Irish auctions go global

Sat, Feb 23, 2013, 00:00

   

Irish auctions are no longer just local events. The internet is transforming the way art and antiques are being bought and sold, and the big Irish auctioneers have been upgrading their websites to adapt to the changing times. Most are now broadcasting their auctions live online via partner companies such as liveauctioneers.comand the-saleroom.com.

Auction-goers – whether in Dublin or the provinces – now increasingly find themselves competing with unseen bidders online, and not only from the Irish diaspora. Auctioneers say collectors worldwide are now searching the web for items they want and are prepared to bid and buy online from anywhere in the world.

Following his art auction at the Clyde Court Hotel in Ballsbridge on Monday evening, auctioneer Morgan O’Driscoll said that 40 of the almost 200 paintings sold had gone to online bidders in England, the United States, Spain, Australia and Dubai. Meanwhile, Kildare Street-based fine-art auctioneers de Veres is currently holding its first “online only” art auction, with bidding due to end on Tuesday evening at 7pm. See deveres.iefor details.

Sheppard’s

Sheppard’s which is holding a three-day auction at its Durrow, Co Laois saleroom next week, said bidders from some 31 countries – from Australia to Ukraine – have already registered.

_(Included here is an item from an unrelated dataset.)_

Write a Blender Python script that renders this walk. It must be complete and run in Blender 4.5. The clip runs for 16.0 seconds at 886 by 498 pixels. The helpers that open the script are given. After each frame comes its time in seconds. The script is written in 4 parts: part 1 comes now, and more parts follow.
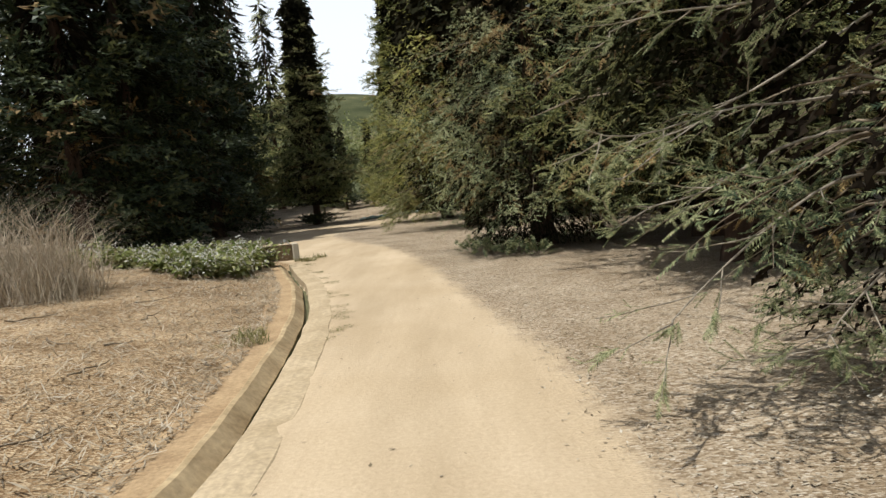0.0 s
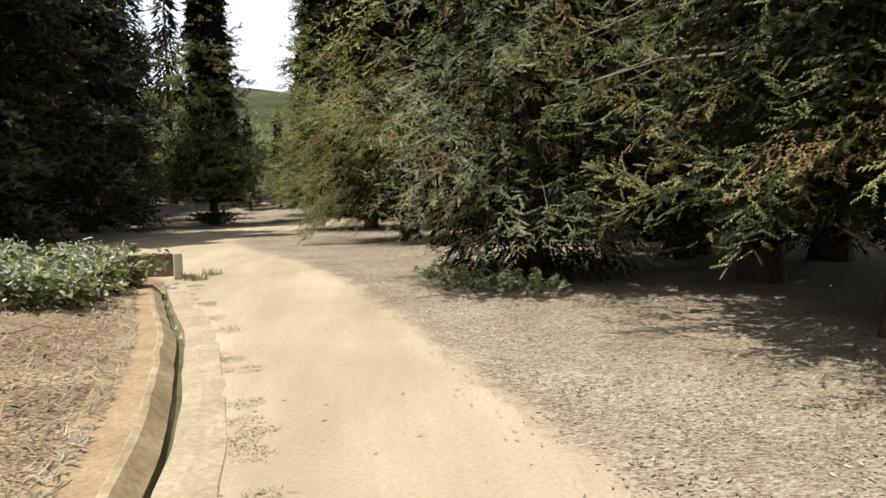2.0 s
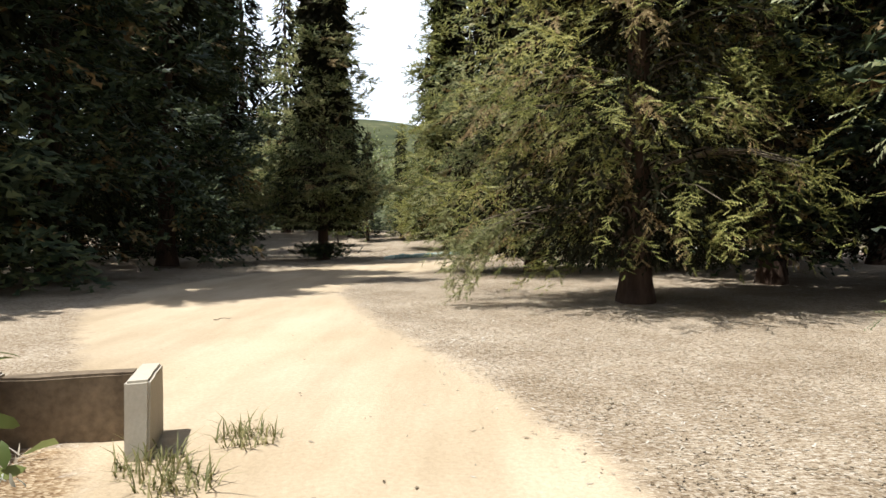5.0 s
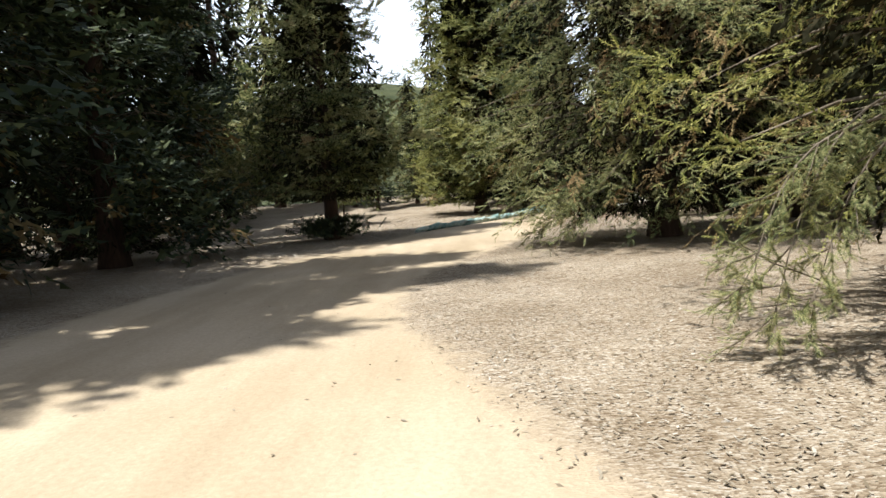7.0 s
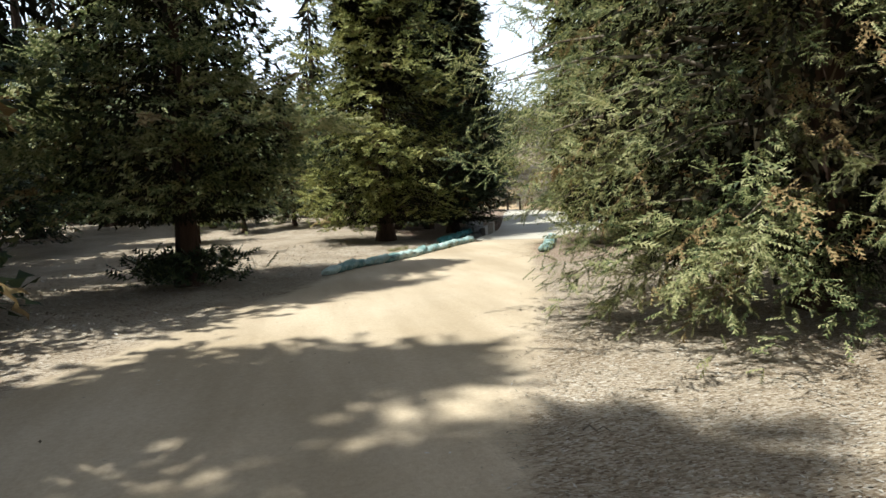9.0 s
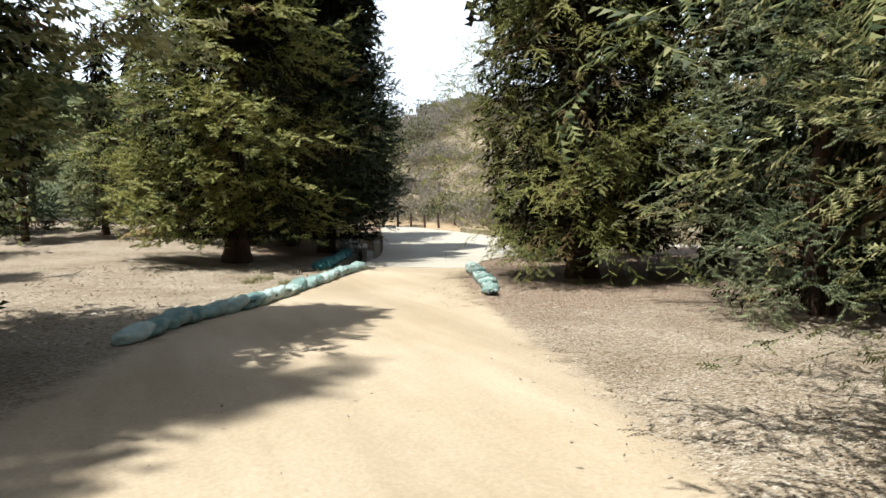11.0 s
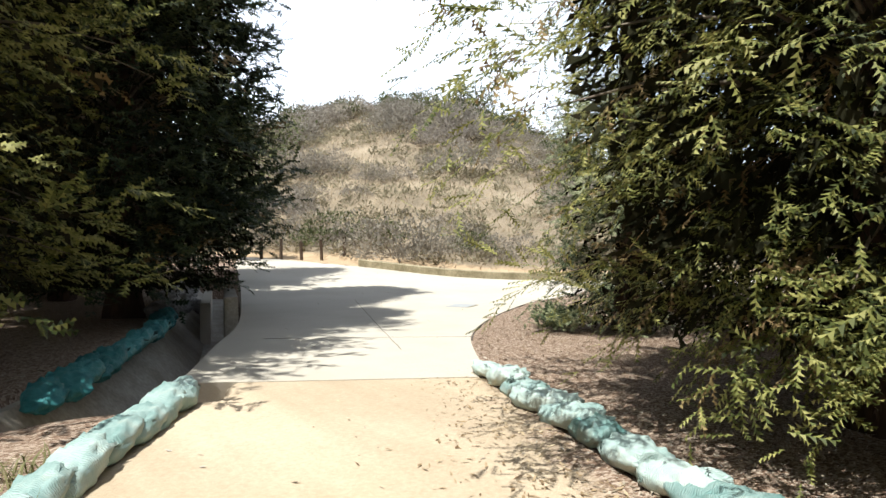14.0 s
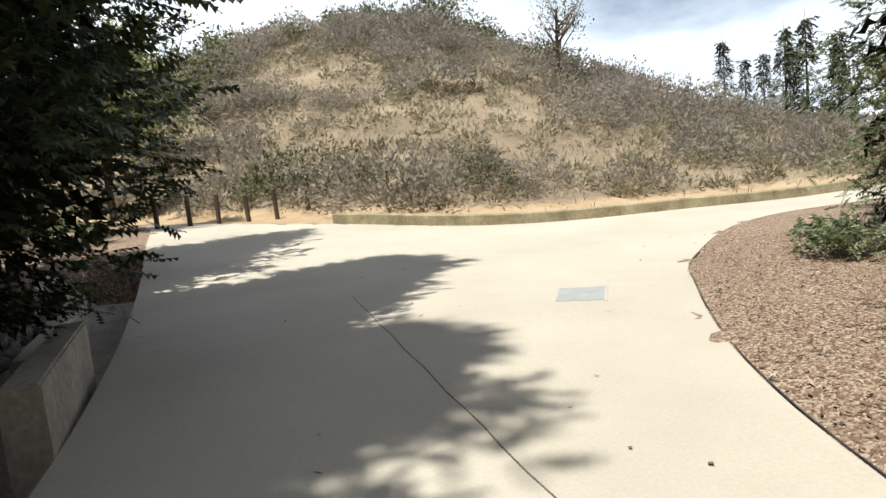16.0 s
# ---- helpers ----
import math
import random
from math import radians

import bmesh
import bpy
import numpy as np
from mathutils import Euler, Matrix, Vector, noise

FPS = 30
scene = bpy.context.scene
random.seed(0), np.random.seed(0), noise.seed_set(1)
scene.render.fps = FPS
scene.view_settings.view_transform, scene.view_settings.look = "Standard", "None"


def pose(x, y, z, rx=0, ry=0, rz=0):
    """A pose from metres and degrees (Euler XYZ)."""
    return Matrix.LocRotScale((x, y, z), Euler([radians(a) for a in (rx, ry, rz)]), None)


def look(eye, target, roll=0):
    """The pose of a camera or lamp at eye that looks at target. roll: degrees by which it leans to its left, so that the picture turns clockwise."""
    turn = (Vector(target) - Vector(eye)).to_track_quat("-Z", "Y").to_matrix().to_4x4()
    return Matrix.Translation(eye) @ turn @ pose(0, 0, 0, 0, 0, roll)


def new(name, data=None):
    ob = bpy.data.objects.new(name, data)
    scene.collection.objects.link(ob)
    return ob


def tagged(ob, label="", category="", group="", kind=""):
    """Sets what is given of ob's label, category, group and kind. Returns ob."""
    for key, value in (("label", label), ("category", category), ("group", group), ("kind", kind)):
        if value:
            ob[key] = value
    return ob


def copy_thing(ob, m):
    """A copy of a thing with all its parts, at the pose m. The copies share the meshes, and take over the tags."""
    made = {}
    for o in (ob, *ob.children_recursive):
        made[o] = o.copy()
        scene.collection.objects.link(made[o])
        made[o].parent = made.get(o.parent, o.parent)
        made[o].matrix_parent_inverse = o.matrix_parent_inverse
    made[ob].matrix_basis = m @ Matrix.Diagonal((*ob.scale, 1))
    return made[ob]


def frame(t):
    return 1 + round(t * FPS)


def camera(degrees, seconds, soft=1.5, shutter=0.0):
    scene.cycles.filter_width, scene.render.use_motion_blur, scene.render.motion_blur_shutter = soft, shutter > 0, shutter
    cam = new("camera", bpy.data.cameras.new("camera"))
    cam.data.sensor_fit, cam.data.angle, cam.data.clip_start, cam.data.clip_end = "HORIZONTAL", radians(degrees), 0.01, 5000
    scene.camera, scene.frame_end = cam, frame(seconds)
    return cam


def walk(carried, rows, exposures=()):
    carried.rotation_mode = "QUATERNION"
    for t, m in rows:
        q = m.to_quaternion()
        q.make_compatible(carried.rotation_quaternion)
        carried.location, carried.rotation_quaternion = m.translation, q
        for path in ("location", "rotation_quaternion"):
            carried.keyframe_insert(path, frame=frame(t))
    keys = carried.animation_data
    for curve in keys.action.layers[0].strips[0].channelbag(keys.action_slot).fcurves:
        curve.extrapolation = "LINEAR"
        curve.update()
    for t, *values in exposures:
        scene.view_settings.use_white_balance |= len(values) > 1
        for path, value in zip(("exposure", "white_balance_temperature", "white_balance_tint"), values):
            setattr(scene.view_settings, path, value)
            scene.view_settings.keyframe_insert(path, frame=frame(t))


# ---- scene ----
cam = camera(68.7, 16.0)
METRES, EYE, TILT, LEAN, TURN = 40.0, 1.2, 0.0, 0.0, 0.0
ROWS = [
    (0.0, 0.0, 0.0, 0.0, -0.5, -5.33, 5.4),
    (0.5, -0.0058, 0.0193, -0.001, -7.98, -5.77, 1.14),
    (1.0, -0.0104, 0.0408, -0.0011, -10.8, -5.57, 2.43),
    (1.5, -0.0143, 0.0643, -0.0015, -6.87, -5.39, 4.11),
    (2.0, -0.0159, 0.0883, -0.0013, -8.75, -4.84, 1.0),
    (2.5, -0.0167, 0.1129, -0.0011, -9.97, -4.02, 0.26),
    (3.0, -0.0189, 0.1391, -0.0017, -5.13, -3.72, -0.02),
    (3.5, -0.0211, 0.1674, -0.0026, -7.48, -4.81, 0.15),
    (4.0, -0.0261, 0.197, -0.003, -0.94, -1.7, 3.01),
    (6.5, -0.065, 0.3627, -0.0051, 0.99, -3.65, -1.69),
    (7.0, -0.0754, 0.397, -0.0054, 0.65, -5.08, 4.46),
    (7.5, -0.0854, 0.4314, -0.0046, -4.03, -3.4, 1.33),
    (8.0, -0.0939, 0.4648, -0.0038, -5.47, -2.0, 3.52),
    (8.5, -0.1003, 0.4976, -0.0031, -8.24, -3.37, 2.62),
    (9.0, -0.1038, 0.5302, -0.0024, -11.95, -4.07, 2.73),
    (11.5, -0.0873, 0.6811, -0.0028, -27.26, -2.84, 0.31),
    (12.0, -0.0793, 0.7123, -0.0028, -29.55, -2.22, 1.6),
    (12.5, -0.0683, 0.744, -0.0037, -34.62, 0.22, 0.81),
    (13.0, -0.0556, 0.7764, -0.0045, -36.79, -1.56, 1.03),
    (13.5, -0.042, 0.8093, -0.0042, -37.44, -0.65, 1.74),
    (14.0, -0.0277, 0.8415, -0.004, -37.66, -0.58, 0.08),
    (14.5, -0.0117, 0.8734, -0.0052, -41.56, -4.21, 2.18),
    (15.0, 0.0027, 0.9046, -0.0046, -39.41, -3.04, 1.75),
    (15.5, 0.0172, 0.934, -0.0045, -38.58, -5.03, 2.51),
    (16.0, 0.033, 0.9613, -0.0042, -41.71, -6.25, 5.63),
]
walk(cam, [(t, pose(0, 0, EYE, TILT, LEAN, TURN) @ pose(METRES * x, METRES * y, METRES * z, 90 + pitch, roll, yaw)) for t, x, y, z, yaw, pitch, roll in ROWS],
     [(0.0, 0.0, 6400, 8), (2.0, 0.25, 6300, 8), (3.5, 0.48, 6150, 9), (7.0, 0.62, 6000, 8), (9.0, 0.58, 5850, 4), (12.5, 0.54, 6000, 8), (13.5, 0.6, 6000, 8), (14.5, 0.77, 5900, 8), (15.3, 0.64, 5950, 8), (16.0, 0.41, 6200, 8)])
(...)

The family-run firm has established “a partnership with the Beijing-based live auction portal epaiLive.com”, which means that Sheppard’s catalogue is published in Mandarin, and bidders in China can participate in the auction in their own language. Chinese – and other Asian collectors – have, in recent years, been big purchasers of oriental art and especially ceramics. But if they start to buy Western art and antiques, then Irish auctioneers could be in for a welcome and significant boost to business.

While online browsing and buying may represent the future, many collectors still prefer the colour – and occasional drama – of attending the traditional pre-sale viewing and the auction in person.

Three days of viewing at Sheppard’s get underway from 10am today and the three-day auction of more than 1,600 lots commences on Tuesday morning.

One of the highlights is a watercolour titled Ducks On A Pond At Kilmurry by Mildred Anne Butler, which has an estimate of €5,000-€8,000. Butler, who died in 1941, was renowned for paintings of the gardens surrounding her home, Kilmurry, near Thomastown in Co Kilkenny. Her patrons included Queen Mary (wife of King George V), who commissioned her to paint a miniature watercolour (of crows) which was hung in the elaborate dolls’ house still on display at Windsor Castle.

Among other items likely to attract interest: a 19th century ormolu and Sèvres porcelain-panelled mantel clock made by J. Vernet, Paris (€4,000-€6,000); and, an 18 ct. gold Patek Philippe ladies’ pocket watch dated Geneva, May 14th, 1900 (€500-€800).